Michael immediately promoted Basil from the stables to the head of the Imperial Court. He showered him with gifts, money, and titles. He even forced his own mistress to marry Basil just to keep him close. Michael thought, “I made this guy. He owes me everything. He is my best friend.”

He was wrong.


The Poison of Proximity

Here is the psychological glitch Michael missed: Gratitude is a heavy burden.

When you give a friend everything—jobs, money, status—you think you are buying loyalty. In reality, you are buying resentment. Every time Basil looked at Michael, he was reminded of his own inferiority. He didn’t see a benefactor; he saw a mirror reflecting his own lack of noble blood.

As Basil climbed the ladder, his hunger didn’t dissipate; it grew. He started to believe he deserved the throne. After all, he was the strong one, the capable one, the one who tamed the horse. Michael was just the drunk, spoiled brat who inherited the crown. The “friendship” became a mask for a deep, burning envy.

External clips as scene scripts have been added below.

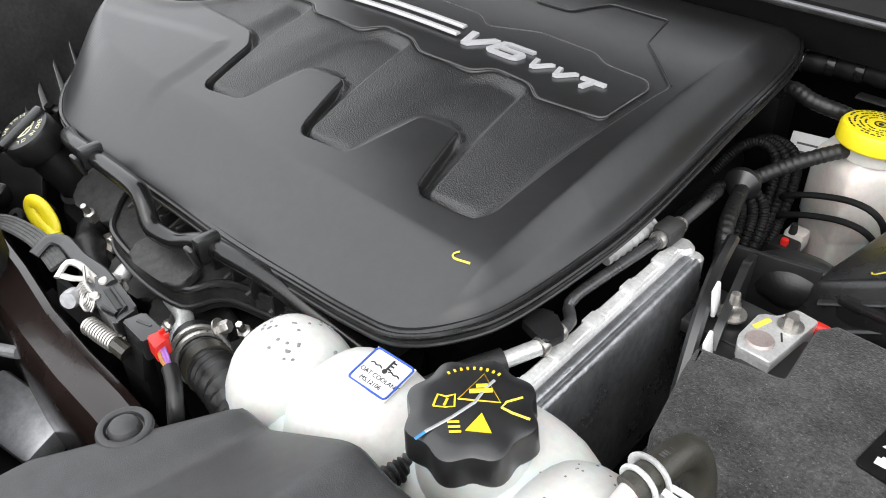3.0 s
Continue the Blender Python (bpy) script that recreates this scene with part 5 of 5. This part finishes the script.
lm = OM @ ob_rot @ Euler((0, 0, radians(0))).to_matrix().to_4x4()
for text, mid, size in (("ENGINE OIL", -90, 0.0062), ("SAE 5W-20", 90, 0.0055)):
    bm = bmesh.new()
    for i, ch in enumerate(text):
        if ch != " ":
            a = radians(mid + 10.5 * ((len(text) - 1) / 2 - i))
            merge(bm, glyphs(ch, size, 0.0002, lm @ Matrix.Translation((0.0178 * math.cos(a), 0.0178 * math.sin(a), 0.0163)) @ Euler((0, 0, a - math.pi / 2)).to_matrix().to_4x4() @ Matrix.Translation((-0.3 * size, 0, 0))))
    part("lettering", bm, "pale_ink", oc, "pale printed words")
part("can_symbol", tube([tuple(lm @ Vector((x, y, 0.0164))) for x, y in ((-0.010, -0.008), (-0.004, -0.0125), (0.004, -0.0125), (0.006, -0.009), (0.011, -0.0075), (0.006, -0.0105), (0.004, -0.008), (-0.004, -0.008), (-0.010, -0.008))], 0.0007, 4, smooth=False), "pale_ink", oc, "cream oil can symbol")
part("side_print", tube([tuple(lm @ Vector((x, 0.0098 + 0.0015 * math.sin(x * 300), 0.0164))) for x in (-0.014, -0.007, 0.0, 0.007, 0.014)], 0.0005, 4), "pale_ink", oc)
rg = thing("bracket_cluster", (-0.29, -0.63, 0.80), "black bracket with connectors beside the oil filler", "bracket")
part("plate", box((-0.292, -0.648, 0.862), (0.05, 0.008, 0.09), 0.003, Euler((radians(-25), 0, radians(30))).to_matrix().to_4x4()), "black", rg)
part("eyelet", lathe([(0.004, 0), (0.010, 0), (0.010, 0.003), (0.004, 0.003), (0.004, 0)], axis_to((-0.262, -0.668, 0.862), (0.1, -0.6, 0.8)), 20), "engine", rg, "grey eyelet")
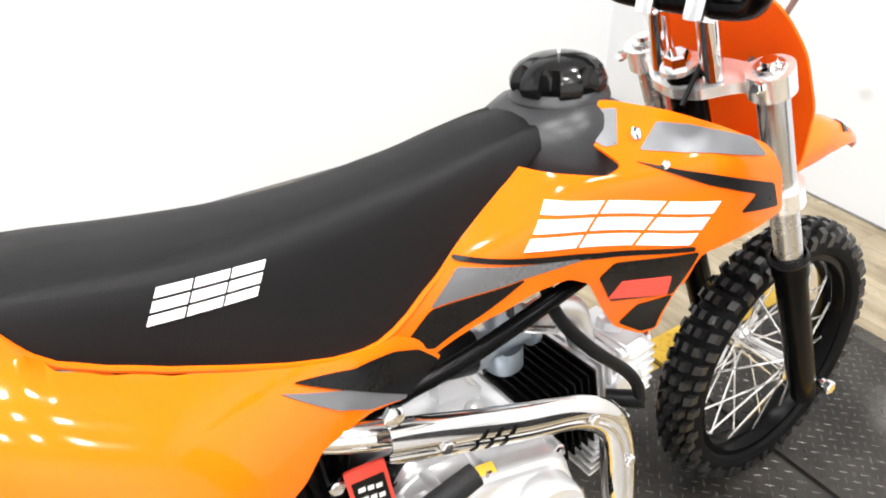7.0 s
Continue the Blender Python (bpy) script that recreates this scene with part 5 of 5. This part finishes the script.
# --- number plate and front fender ---
plate_y = line_of([(0.60, 0.470), (0.66, 0.462), (0.70, 0.450), (0.74, 0.436), (0.78, 0.417), (0.82, 0.395), (0.865, 0.357), (0.89, 0.338)])


def plate_lay(u, v):
    return (u, plate_y(v) - 0.003 - 1.2 * u * u, v)


part("front_plate", sheet([(-0.050, 0.612), (0.050, 0.612), (0.078, 0.66), (0.098, 0.74), (0.096, 0.80), (0.086, 0.855), (0.060, 0.884), (0.025, 0.890), (-0.025, 0.890), (-0.060, 0.884), (-0.086, 0.855), (-0.096, 0.80), (-0.098, 0.74), (-0.078, 0.66)], plate_lay, -0.003, 0.02, 0.01), ORANGE_MATT, bike, "orange plastic front number plate", 60)
fend_top = line_of([(0.300, 0.540), (0.33, 0.596), (0.37, 0.626), (0.42, 0.650), (0.48, 0.682), (0.525, 0.688), (0.566, 0.683), (0.636, 0.652), (0.690, 0.606)])
fend_wide = line_of([(0.300, 0.040), (0.36, 0.052), (0.44, 0.060), (0.52, 0.062), (0.60, 0.054), (0.65, 0.041), (0.690, 0.018)])
fend_drop = line_of([(0.300, 0.022), (0.36, 0.026), (0.44, 0.040), (0.50, 0.050), (0.56, 0.044), (0.62, 0.024), (0.690, 0.004)])
bm = bmesh.new()
rings = []
for y in np.linspace(0.300, 0.690, 36):
    w, zt, d = fend_wide(y), fend_top(y), fend_drop(y)
    outer = [(w, zt - d), (w * 0.95, zt - d * 0.55), (w * 0.75, zt - d * 0.18), (w * 0.35, zt - d * 0.02)]
    ring = [(x, y, z) for x, z in outer] + [(-x, y, z) for x, z in outer[::-1]] + [(-x + 0.0025, y, z - 0.0028) for x, z in outer] + [(x - 0.0025, y, z - 0.0028) for x, z in outer[::-1]]
    rings.append(ring)
loft(bm, rings)
fender = part("front_fender", bm, ORANGE, bike, "orange plastic front fender", 50)
for s in (-1, 1):
    tip_lay = lambda u, v, s=s: (s * fend_wide(u) * v, u, fend_top(u) - fend_drop(u) * float(np.interp(v, (0, 0.35, 0.75, 0.95, 1.0), (0.02, 0.02, 0.18, 0.55, 1.0))) + 0.0022)
    part("decal", sheet([(0.588, 0.93), (0.612, 0.42), (0.650, 0.30), (0.662, 0.60), (0.650, 0.90)], tip_lay, -0.001 * s, 0.05, 0.0), BLACK_DECAL, fender, "black decal at the tip", 50)


# ---- floor planks ----
PLANK_W, PLANK_L, GAP = 0.152, 0.914, 0.0004


def plank_mesh(length):
    bm = box((length - GAP, PLANK_W - GAP, 0.0045), (length / 2, PLANK_W / 2, -0.00225), bevel=0.0004, segments=1)
    return mesh_of(bm, "plank", VINYL, 0)


PLANKS = {}
plank_rng = random.Random(11)
row_y = REAR
while row_y < FRONT:
    x = LEFT
    first = 0.2 + plank_rng.random() * 0.7
    while x < RIGHT - 0.01:
        length = round(min(first, RIGHT - x), 2)
        first = PLANK_L
        if length < 0.03:
            break
        if length not in PLANKS:
            PLANKS[length] = plank_mesh(length)
        plank = new("plank", PLANKS[length])
        plank.parent, plank.location = floor, (x, row_y, 0)
        x += length
    row_y += PLANK_W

The Night the “Best Friend” Struck

The tragedy reached its inevitable climax in 867 A.D. Michael III, secure in his delusion of brotherhood, slept off a night of heavy drinking in his palace. He had no guards at his door because he trusted Basil implicitly.

Basil didn’t just betray him; he obliterated him. Basil and his conspirators broke into the bedroom. In a gruesome final act of “friendship,” they murdered Michael in his sleep. The man Michael had lifted from the mud took the crown from his head before his body was even cold. Basil I went on to found the Macedonian Dynasty, erasing Michael from history.

The lesson? Michael died not because he was weak, but because he violated the 2nd Law of Power: Never put too much trust in friends.


Why You Should Hire Your Enemy

Now, flip the script. Why does Robert Greene argue that an enemy is safer than a friend?

It comes down to The Physics of Redemption.

An enemy knows they are on thin ice. If you hire a former rival—someone you defeated, or someone who opposed you—they know their head is on the chopping block. They don’t expect favors. They don’t expect mercy.

Because of this, they will work harder than anyone else to prove their worth. They have a point to make. Their loyalty isn’t based on warm, fuzzy feelings (which are fickle); it’s based on transactional survival (which is solid as a rock).


The “Spherita” Takeaway: Burn the Bridge to Comfort

If you are reading this and thinking about hiring your best friend for your startup, or lending money to your cousin—don’t.

Keep your friends for the weekend. Keep them for the BBQs and the bad movies. But when it comes to power, money, and ambition, look for the hungry wolves who have something to prove. Look for the person who disagreed with you in the meeting. Look for the rival who lost.

Pick up the sword of the enemy, and you will find it sharper than the handshake of a friend.